Nem ouvi o que mamãe dizia ao telefone. O mimimi de sempre. Chamando pra casa do Méier de novo. A velha casa onde fui criado. Com seu quintal cheio de flores, sua varanda com aqueles azulejos de mil novecentos e zero e aquelas cortinas cheias de poeira. Mamãe falando sem parar no meu ouvido o dia inteiro sobre os acontecimentos da Paróquia que ela costumava ir. E sobre o preço do pão. Ela sempre fala do maldito preço do pão. Não sei do que tenho mais medo. Dos fantasmas da minha casa ou ter que ir morar com mamãe. Recusei educadamente e fui tentar dormir.
Deixei a luz do abajur da cômoda aceso. Como um garotinho com medo do escuro. Reforcei minha dose diária de pílulas. Acrescentei uma pequena dose de whisky. Só pra garantir. Deixei a tevê ligada. Bem baixinho. Só pra ter aquela falsa ilusão de alegria no quarto. Estava entrando num ponto de estupor entre o mundo real e o dos sonhos. Foi quando tornei a ouvir a respiração. Bem distante. Meu coração dessa vez parecia ter congelado de medo. A respiração ia e vinha. Devagarzinho. Se a televisão estivesse um pouquinho mais alta seria impossível perceber aquele som vindo debaixo da cama onde eu deitava agora. Meus olhos arregalados no escuro não conseguiam se desprender do teto.
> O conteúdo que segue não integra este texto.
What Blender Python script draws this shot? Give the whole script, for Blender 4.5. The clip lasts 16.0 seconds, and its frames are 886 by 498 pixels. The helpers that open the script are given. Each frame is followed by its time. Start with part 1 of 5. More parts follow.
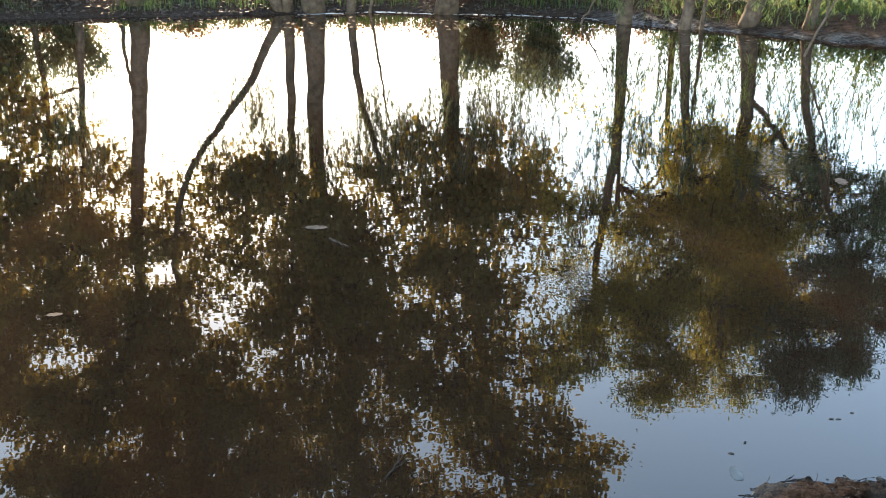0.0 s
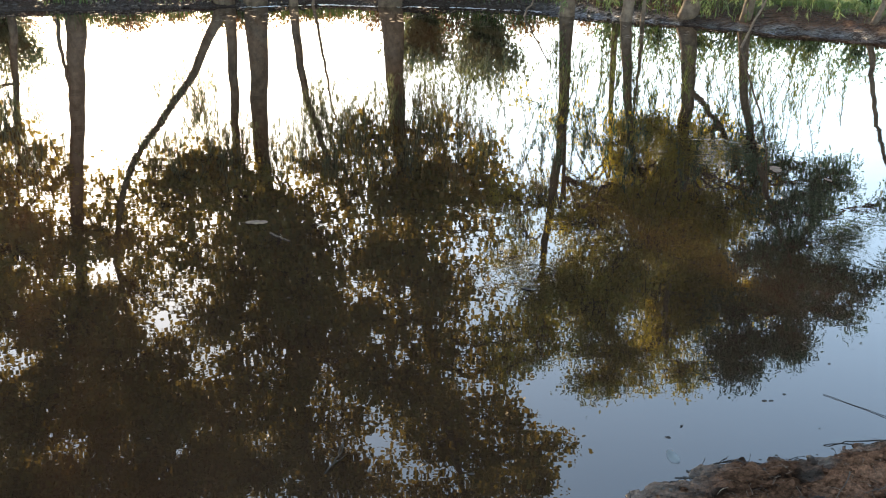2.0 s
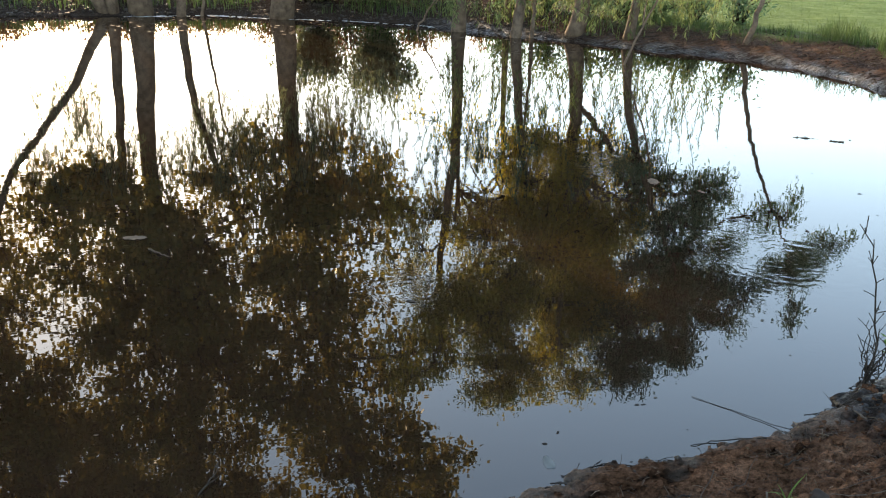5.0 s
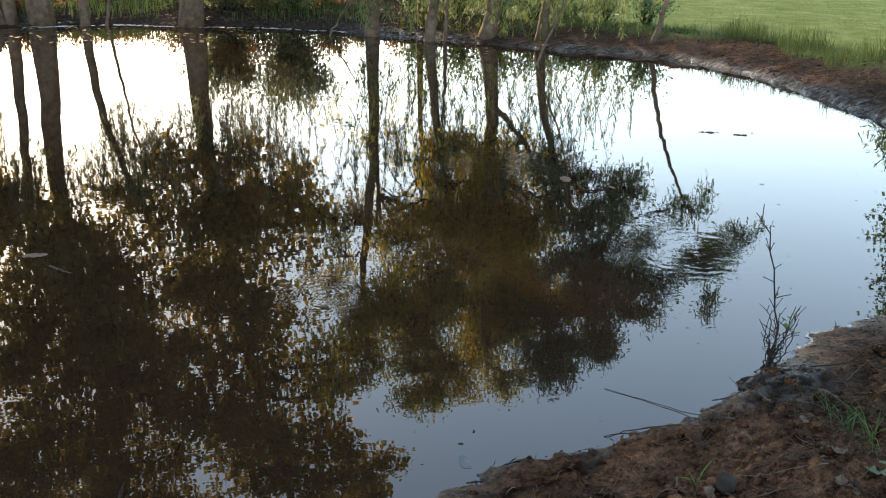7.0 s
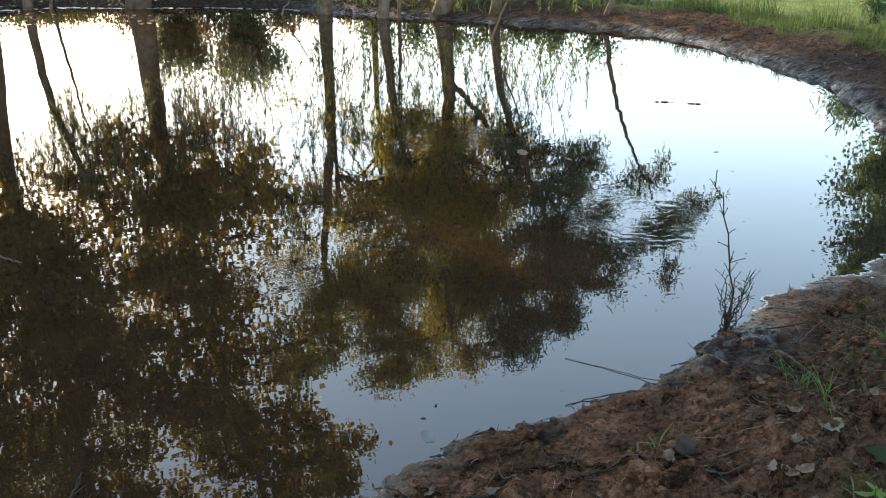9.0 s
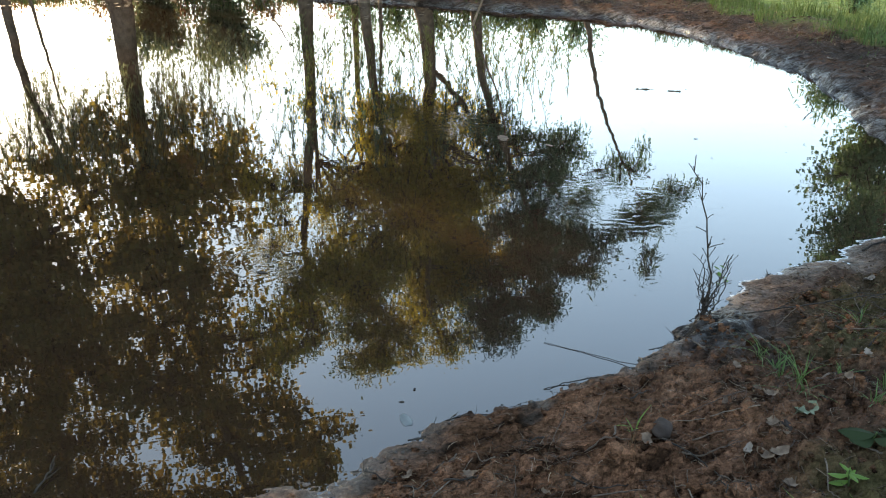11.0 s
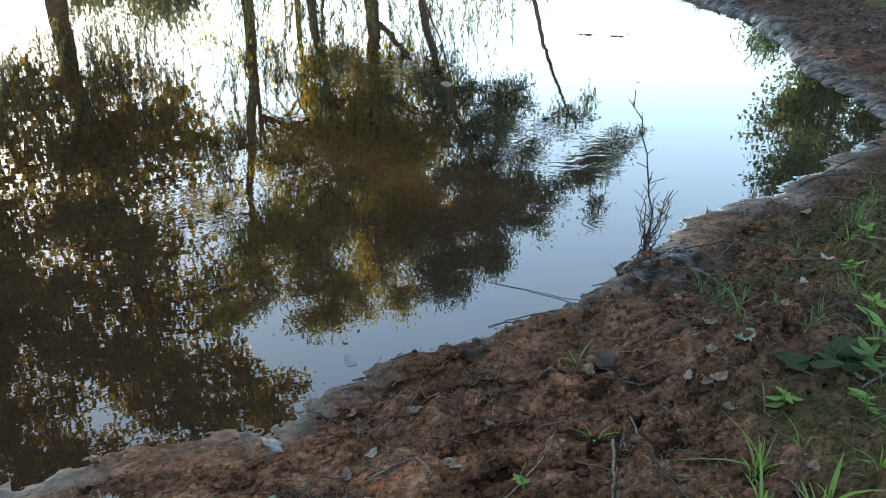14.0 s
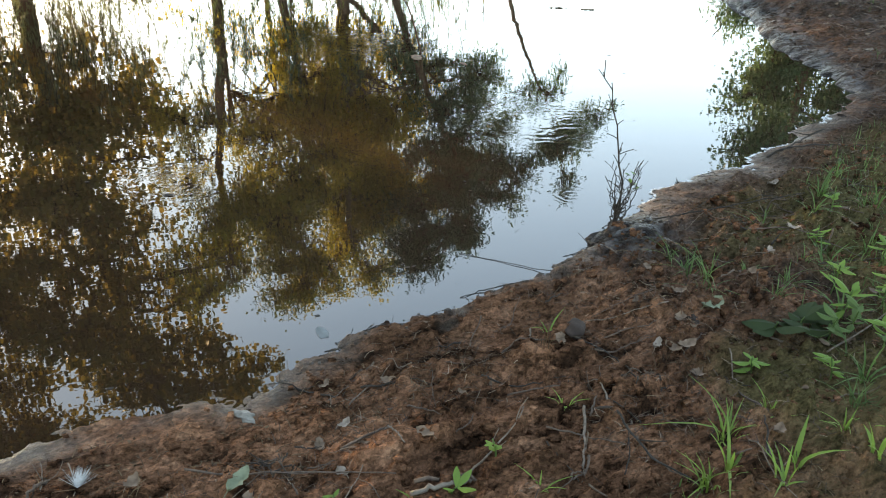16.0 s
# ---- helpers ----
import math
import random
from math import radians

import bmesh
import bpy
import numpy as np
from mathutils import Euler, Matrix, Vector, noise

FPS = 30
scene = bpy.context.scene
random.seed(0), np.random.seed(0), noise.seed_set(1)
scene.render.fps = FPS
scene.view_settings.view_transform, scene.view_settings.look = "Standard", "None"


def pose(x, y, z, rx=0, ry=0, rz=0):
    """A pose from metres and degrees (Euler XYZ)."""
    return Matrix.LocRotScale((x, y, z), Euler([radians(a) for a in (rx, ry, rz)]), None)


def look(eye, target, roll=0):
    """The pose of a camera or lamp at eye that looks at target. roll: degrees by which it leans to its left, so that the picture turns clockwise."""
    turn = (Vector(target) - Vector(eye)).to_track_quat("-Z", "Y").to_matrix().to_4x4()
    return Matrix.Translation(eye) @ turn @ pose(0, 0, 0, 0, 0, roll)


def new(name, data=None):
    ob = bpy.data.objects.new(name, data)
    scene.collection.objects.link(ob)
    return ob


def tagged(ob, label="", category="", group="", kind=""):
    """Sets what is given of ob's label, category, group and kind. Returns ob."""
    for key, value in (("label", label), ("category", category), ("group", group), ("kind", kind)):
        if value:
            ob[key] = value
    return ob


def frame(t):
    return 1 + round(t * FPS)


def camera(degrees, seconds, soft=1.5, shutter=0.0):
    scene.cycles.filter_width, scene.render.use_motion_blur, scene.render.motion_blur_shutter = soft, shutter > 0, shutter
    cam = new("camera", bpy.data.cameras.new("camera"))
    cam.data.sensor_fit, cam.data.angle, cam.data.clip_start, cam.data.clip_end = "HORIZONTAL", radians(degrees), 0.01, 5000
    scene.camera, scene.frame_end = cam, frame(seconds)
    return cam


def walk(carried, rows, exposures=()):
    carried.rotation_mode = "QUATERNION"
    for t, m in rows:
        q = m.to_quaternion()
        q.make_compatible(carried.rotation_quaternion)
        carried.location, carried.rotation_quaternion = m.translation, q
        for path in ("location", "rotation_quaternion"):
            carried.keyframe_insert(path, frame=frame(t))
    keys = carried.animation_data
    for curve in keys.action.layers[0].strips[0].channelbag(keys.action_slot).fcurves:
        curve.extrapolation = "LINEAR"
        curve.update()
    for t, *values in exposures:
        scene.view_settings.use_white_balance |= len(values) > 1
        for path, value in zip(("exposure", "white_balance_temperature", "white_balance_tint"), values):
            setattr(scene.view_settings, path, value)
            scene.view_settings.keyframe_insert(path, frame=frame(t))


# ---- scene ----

Saltei da cama de forma a ficar o mais longe possível do vão da cama. Como se temesse que mãos de esqueleto pudessem me puxar pelos calcanhares. Sai correndo do quarto acendendo todas as luzes da casa. Peguei o telefone da casa e disquei tremendo. Mamãe demorou pra atender com sua voz sonolenta porém feliz. Estava indo pro Méier agora mesmo. E dali direto para o Pinel, quem sabe?
De repente, mamãe não parecia mais tão assustadora assim. Enquanto saía de casa depois de jogar uma meia dúzia de mudas de roupa numa mochila, tive a certeza de que um vulto passara correndo no quarto escuro no fim do corredor. Saí sem nem apagar as luzes. Fechava a porta da sala e dei uma ultima olhada na nossa casa.
Antes de fechar a porta de vez, ainda pude sentir um leve cheiro do perfume.